真空微重力环境接触界面的高摩擦严重威胁着航天器的运行稳定性和使用寿命，如何降低航天器运动部件的摩擦力已成为亟待解决的关键问题之一。真空环境粘着效应与微重力环境无规则碰撞使真空微重力环境接触体处于粘着-碰撞接触状态。本项目以真空微重力环境纹理表面粘着-碰撞滑动接触问题为对象，围绕真空微重力环境滑动接触体粘着-碰撞运动机制及纹理表面粘着-碰撞滑动接触摩擦机理等科学问题，开展该环境粘着-碰撞滑动接触体运动特征、粘着-碰撞滑动接触问题建模方法、纹理表面参数与接触体参数对摩擦性能的影响规律以及纹理表面设计方法等内容的研究，通过数值模拟和实验测试，发展适用于该环境粘着-碰撞滑动接触问题的建模方法，阐明真空微重力环境滑动接触体粘着-碰撞运动机制和纹理表面粘着-碰撞滑动接触摩擦机理，建立改善摩擦性能的纹理表面设计方法，获得有效降低摩擦力的纹理表面，为改善航天器运动部件摩擦性能、延长使用寿命提供理论指导。

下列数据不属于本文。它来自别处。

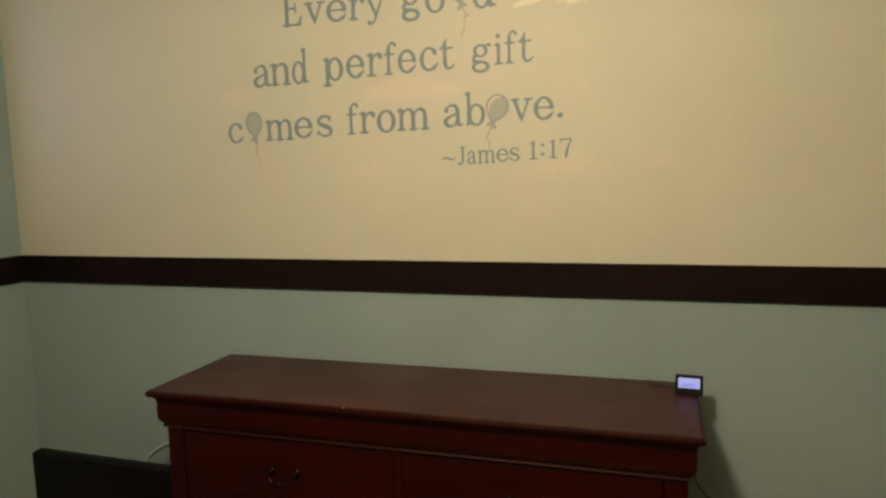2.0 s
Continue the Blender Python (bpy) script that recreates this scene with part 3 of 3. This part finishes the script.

航天器工作在真空微重力环境中。真空环境使运动部件表面处于原子清洁状态，金属表面间原子键结合造成摩擦的粘着分量显著增大，摩擦过程演变为“粘着-剪切-粘着”的交替作用过程；微重力环境下，接触体受到很小的载荷扰动后，就会沿载荷扰动方向产生运动分量，进而与接触边界发生碰撞，摩擦过程表现为碰撞接触与驱动运动的耦合作用过程。真空微重力环境综合作用下，接触界面的高摩擦严重威胁着航天器的运行稳定性和使用寿命，如何降低航天器运动部件的摩擦力已成为亟待解决的关键问题之一。本项目以真空微重力环境纹理表面粘着-碰撞滑动接触问题为对象，研究了粘着-碰撞滑动接触体的运动特征，提出了粘着-碰撞滑动接触问题建模方法，基于粘着-碰撞滑动接触模型，研究了纹理表面参数与接触体参数对摩擦性能的影响规律以及纹理表面设计方法，通过数值模拟和试验测试，阐明了真空微重力环境滑动接触体粘着-碰撞运动机制以及纹理表面粘着-碰撞滑动接触摩擦机理。研究结果表明，对于软金属润滑，粘着-碰撞滑动接触过程中，碰撞动能转化为基体的变形能和热能，碰撞作用导致接触体压入深度增加、接触面积增大，与微重力悬浮滑动接触相比摩擦力增大，碰撞对摩擦的影响不可忽略；纹理表面都能够在不同程度上降低摩擦力，随纹理深度的增大，摩擦力先减小后增大，而摩擦力随纹理宽度的增大而增大；对于不同形状的纹理表面，矩形纹理能够得到更优的摩擦性能；纹理方向对摩擦力有较大影响，纹理方向为45°时其平均摩擦力约为0°时的2.4倍；摩擦力随接触体的尺寸增大而增大，随接触体滑动速度增大，摩擦力先近似线性增大，当滑动速度增大到一定程度后，摩擦力不再随速度发生变化。此外，对于软金属与二硫化钼结合的润滑，其摩擦性能与二硫化钼层的褶皱效应密切相关。本项目的研究成果，将有助于进一步完善空间摩擦学理论，为航天器运动部件降低摩擦力，实现长寿命稳定运行奠定理论基础，同时为空间摩擦学设计提供新思路。